Go through the listing beneath this task and return every line that carries the string "Vector".

--- Begin ---

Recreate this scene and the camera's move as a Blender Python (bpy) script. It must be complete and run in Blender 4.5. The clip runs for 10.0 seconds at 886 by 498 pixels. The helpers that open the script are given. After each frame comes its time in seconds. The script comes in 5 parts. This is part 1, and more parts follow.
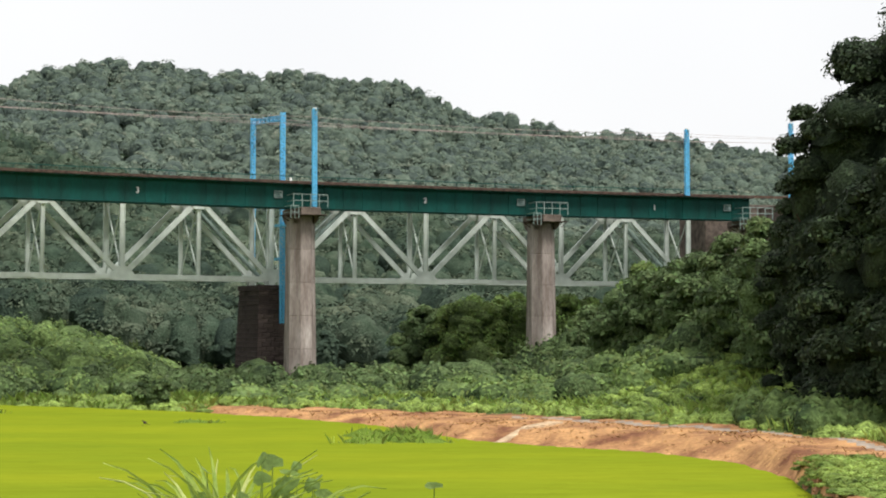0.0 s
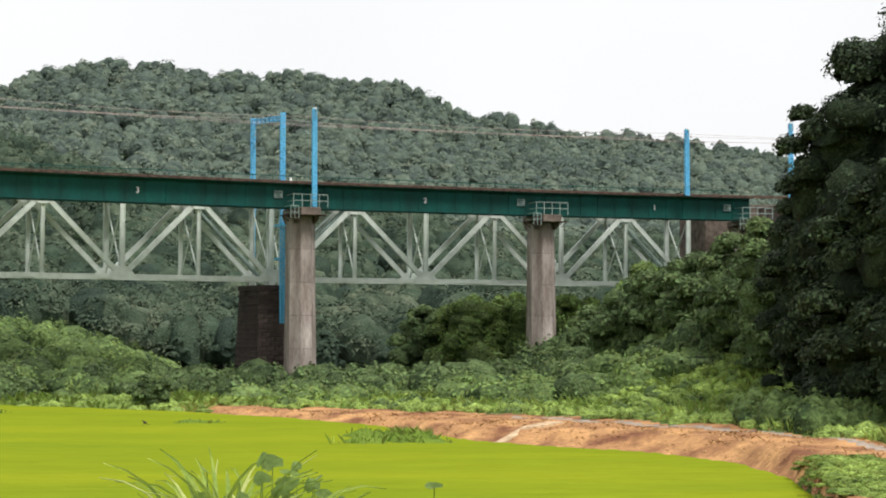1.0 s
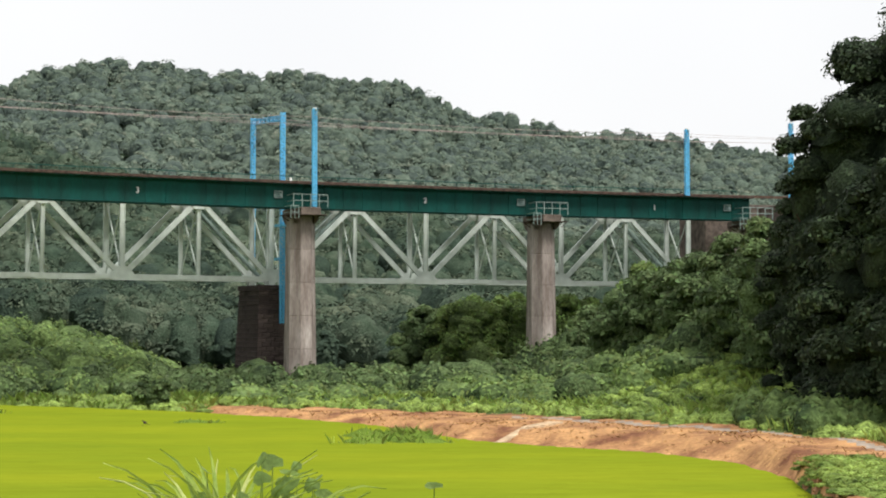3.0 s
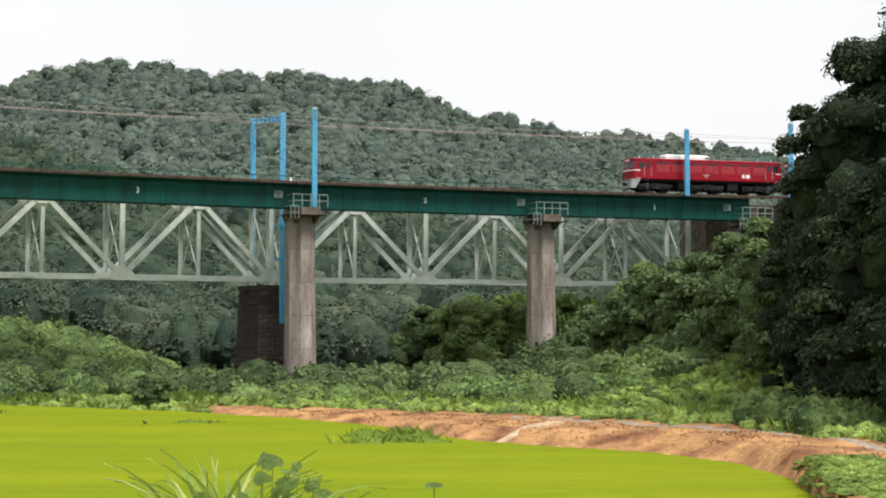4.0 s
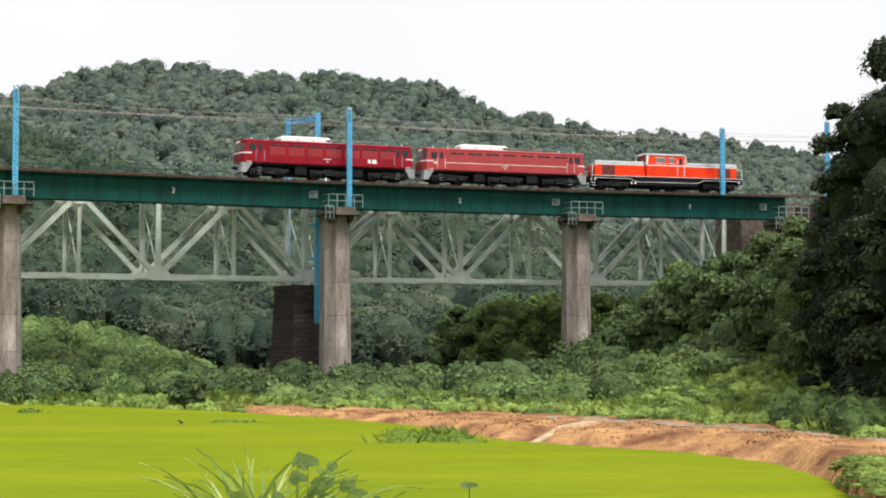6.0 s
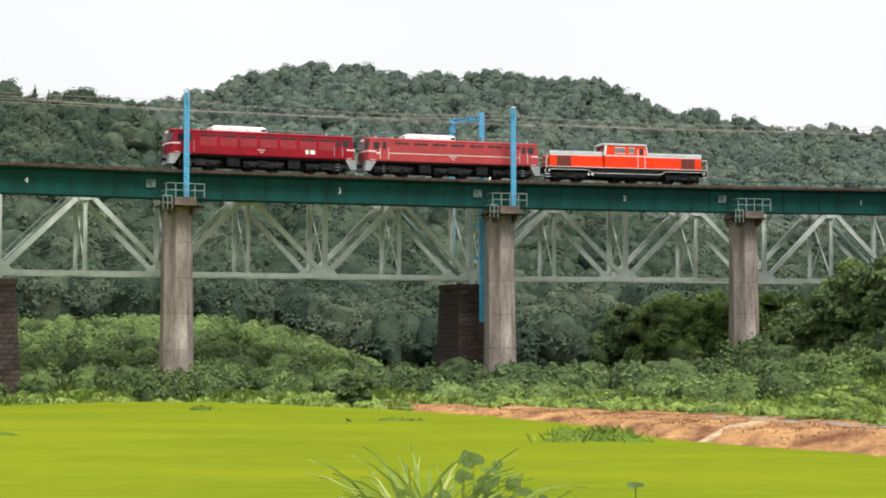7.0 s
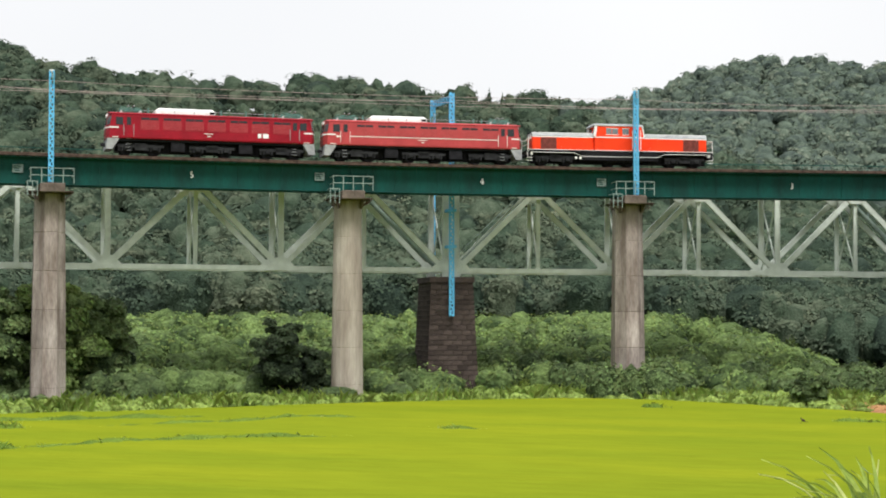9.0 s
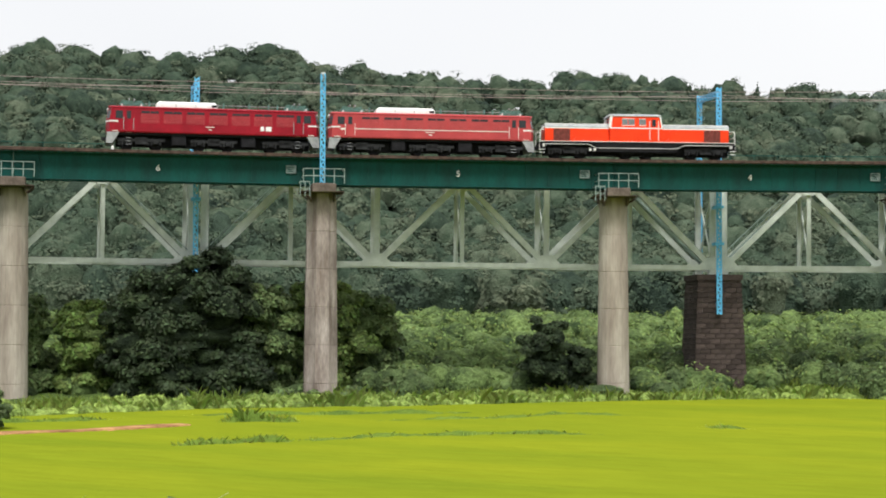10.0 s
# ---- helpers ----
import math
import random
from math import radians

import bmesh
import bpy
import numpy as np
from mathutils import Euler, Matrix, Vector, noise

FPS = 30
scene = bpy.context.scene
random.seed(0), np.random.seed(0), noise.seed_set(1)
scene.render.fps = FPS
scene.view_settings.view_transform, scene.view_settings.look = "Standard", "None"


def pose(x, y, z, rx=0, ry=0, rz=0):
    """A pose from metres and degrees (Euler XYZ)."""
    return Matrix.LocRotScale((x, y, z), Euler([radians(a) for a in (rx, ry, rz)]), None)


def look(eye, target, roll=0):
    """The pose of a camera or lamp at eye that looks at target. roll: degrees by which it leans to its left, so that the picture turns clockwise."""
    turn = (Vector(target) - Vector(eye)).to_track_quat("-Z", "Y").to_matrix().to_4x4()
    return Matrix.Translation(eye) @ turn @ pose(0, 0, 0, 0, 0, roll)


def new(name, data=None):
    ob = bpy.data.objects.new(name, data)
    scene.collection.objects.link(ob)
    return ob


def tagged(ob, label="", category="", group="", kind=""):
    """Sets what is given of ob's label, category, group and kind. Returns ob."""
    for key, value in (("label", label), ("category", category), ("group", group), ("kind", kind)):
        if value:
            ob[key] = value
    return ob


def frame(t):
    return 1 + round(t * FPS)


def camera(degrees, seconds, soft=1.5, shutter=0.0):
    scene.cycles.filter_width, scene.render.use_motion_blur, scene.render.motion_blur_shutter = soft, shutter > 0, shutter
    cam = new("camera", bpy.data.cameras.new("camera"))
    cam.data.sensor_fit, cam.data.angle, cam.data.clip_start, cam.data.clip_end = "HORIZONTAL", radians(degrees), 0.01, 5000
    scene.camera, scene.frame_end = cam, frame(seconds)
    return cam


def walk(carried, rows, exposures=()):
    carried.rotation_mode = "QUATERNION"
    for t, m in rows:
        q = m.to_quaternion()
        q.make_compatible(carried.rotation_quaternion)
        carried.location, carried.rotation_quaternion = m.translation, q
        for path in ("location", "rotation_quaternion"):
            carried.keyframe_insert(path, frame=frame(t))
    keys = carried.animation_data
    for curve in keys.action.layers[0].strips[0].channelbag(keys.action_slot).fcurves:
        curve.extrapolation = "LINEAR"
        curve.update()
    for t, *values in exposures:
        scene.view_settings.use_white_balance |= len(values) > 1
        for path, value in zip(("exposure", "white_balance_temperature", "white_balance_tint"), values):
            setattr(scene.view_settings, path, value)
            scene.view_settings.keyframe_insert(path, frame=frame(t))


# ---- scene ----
EYE = 6.9
cam = camera(30.26, 10.0, soft=1.9)
# the tripod stands still; the head pans to the left from about 5.4 s
PAN = [
    (0.0, 0.0, 2.573, 0.04), (5.2, 0.0, 2.573, 0.04), (5.4, 0.0, 2.572, 0.04), (5.7, 0.33, 2.57, 0.06), (6.0, 1.22, 2.567, 0.08),
    (6.3, 2.685, 2.565, 0.10), (6.5, 3.898, 2.556, 0.13), (7.0, 6.972, 2.536, 0.12), (7.5, 9.72, 2.534, 0.06),
    (8.0, 12.584, 2.523, 0.04), (8.5, 16.944, 2.495, 0.01), (9.0, 22.63, 2.463, -0.05), (9.5, 27.145, 2.423, -0.11),
    (10.0, 31.895, 2.362, -0.23),
]
walk(cam, [(t, pose(0, 0, EYE, 90 + p, r, y)) for t, y, p, r in PAN])

# ---- light: a bright overcast sky and a very soft sun from behind the camera ----
world = bpy.data.worlds.new("overcast")
scene.world = world
world.use_nodes = True
wn, wl = world.node_tree.nodes, world.node_tree.links
sky = wn.new("ShaderNodeTexSky")
sky.sky_type, sky.sun_disc = "NISHITA", False
sky.sun_elevation, sky.sun_rotation = radians(56), radians(144)
sky.air_density, sky.dust_density = 1.5, 4.0
blend = wn.new("ShaderNodeMix")
blend.data_type = "RGBA"
blend.inputs[0].default_value = 0.93
wl.new(sky.outputs[0], blend.inputs[6])
clouds = wn.new("ShaderNodeTexNoise")
clouds.inputs["Scale"].default_value, clouds.inputs["Detail"].default_value = 1.6, 3.0
cramp = wn.new("ShaderNodeValToRGB")
cramp.color_ramp.elements[0].position, cramp.color_ramp.elements[0].color = 0.35, (8.0, 8.1, 8.4, 1)
cramp.color_ramp.elements[1].position, cramp.color_ramp.elements[1].color = 0.7, (9.4, 9.4, 9.4, 1)
wl.new(clouds.outputs[0], cramp.inputs[0])
wl.new(cramp.outputs[0], blend.inputs[7])
wl.new(blend.outputs[2], wn["Background"].inputs[0])
wn["Background"].inputs[1].default_value = 0.067
sun = new("sun", bpy.data.lights.new("sun", "SUN"))
sun.data.energy, sun.data.angle, sun.data.color = 2.3, radians(22), (1.0, 0.97, 0.94)
sun.matrix_world = look((0, 0, 0), (-0.45, 0.62, -1.15))
scene.view_settings.exposure = 0.79


# ---- materials ----
def mat(name, col, rough=0.7, metal=0.0, vary=0.15, scale=1.0, bump=0.0, col2=None, island=0.0, spec=0.15, stretch=(1, 1, 1), hue=None, trans=0.0, deep=0.05, tint=0.0):
    m = bpy.data.materials.new(name)
    m.use_nodes = True
    n, l = m.node_tree.nodes, m.node_tree.links
    b = n["Principled BSDF"]
    b.inputs["Roughness"].default_value, b.inputs["Metallic"].default_value = rough, metal
    b.inputs["Specular IOR Level"].default_value = spec
    tc, mp = n.new("ShaderNodeTexCoord"), n.new("ShaderNodeMapping")
    mp.inputs["Scale"].default_value = stretch
    l.new(tc.outputs["Object"], mp.inputs[0])
    big, fine = n.new("ShaderNodeTexNoise"), n.new("ShaderNodeTexNoise")
    big.inputs["Scale"].default_value, big.inputs["Detail"].default_value = scale, 5.0
    fine.inputs["Scale"].default_value, fine.inputs["Detail"].default_value = scale * 9, 4.0
    l.new(mp.outputs[0], big.inputs[0])
    l.new(mp.outputs[0], fine.inputs[0])
    c2 = col2 or tuple(max(0.0, c * (1 - 1.6 * vary)) for c in col)
    c1 = tuple(min(1.0, c * (1 + vary)) for c in col)
    ramp = n.new("ShaderNodeValToRGB")
    ramp.color_ramp.elements[0].position, ramp.color_ramp.elements[0].color = 0.33, (*c2, 1)
    ramp.color_ramp.elements[1].position, ramp.color_ramp.elements[1].color = 0.67, (*c1, 1)
    l.new(big.outputs[0], ramp.inputs[0])
    hsv = n.new("ShaderNodeHueSaturation")
    l.new(ramp.outputs[0], hsv.inputs["Color"])
    val = n.new("ShaderNodeMapRange")
    val.inputs[1].default_value, val.inputs[2].default_value = 0.3, 0.7
    val.inputs[3].default_value, val.inputs[4].default_value = 1 - vary, 1 + vary
    l.new(fine.outputs[0], val.inputs[0])
    if island:
        geo = n.new("ShaderNodeNewGeometry")
        mr, mul = n.new("ShaderNodeMapRange"), n.new("ShaderNodeMath")
        mr.inputs[3].default_value, mr.inputs[4].default_value = 1 - island, 1 + island
        l.new(geo.outputs["Random Per Island"], mr.inputs[0])
        mul.operation = "MULTIPLY"
        l.new(mr.outputs[0], mul.inputs[0])
        l.new(val.outputs[0], mul.inputs[1])
        l.new(mul.outputs[0], hsv.inputs["Value"])
        if hue:
            hr = n.new("ShaderNodeMapRange")
            hr.inputs[3].default_value, hr.inputs[4].default_value = 0.5 - hue, 0.5 + hue
            l.new(geo.outputs["Random Per Island"], hr.inputs[0])
            l.new(hr.outputs[0], hsv.inputs["Hue"])
    else:
        l.new(val.outputs[0], hsv.inputs["Value"])
    leaf_col = hsv.outputs[0]
    if tint:
        # each tree has its own green
        at_, mv, mh, h2 = n.new("ShaderNodeAttribute"), n.new("ShaderNodeMapRange"), n.new("ShaderNodeMapRange"), n.new("ShaderNodeHueSaturation")
        at_.attribute_name = "tint"
        mv.inputs[3].default_value, mv.inputs[4].default_value = 1 - tint, 1 + tint
        mh.inputs[3].default_value, mh.inputs[4].default_value = 0.525, 0.40
        l.new(at_.outputs["Fac"], mv.inputs[0])
        l.new(at_.outputs["Fac"], mh.inputs[0])
        l.new(mv.outputs[0], h2.inputs["Value"])
        l.new(mh.outputs[0], h2.inputs["Hue"])
        l.new(hsv.outputs[0], h2.inputs["Color"])
        leaf_col = h2.outputs[0]
    l.new(leaf_col, b.inputs["Base Color"])
    if bump:
        bp = n.new("ShaderNodeBump")
        bp.inputs["Strength"].default_value, bp.inputs["Distance"].default_value = bump, deep
        l.new(fine.outputs[0], bp.inputs["Height"])
        l.new(bp.outputs[0], b.inputs["Normal"])
    if trans:
        tr, mx, out = n.new("ShaderNodeBsdfTranslucent"), n.new("ShaderNodeMixShader"), n["Material Output"]
        l.new(leaf_col, tr.inputs[0])
        mx.inputs[0].default_value = trans
        l.new(b.outputs[0], mx.inputs[1])
        l.new(tr.outputs[0], mx.inputs[2])
        l.new(mx.outputs[0], out.inputs[0])
    return m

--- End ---

Task solution:
from mathutils import Euler, Matrix, Vector, noise
    turn = (Vector(target) - Vector(eye)).to_track_quat("-Z", "Y").to_matrix().to_4x4()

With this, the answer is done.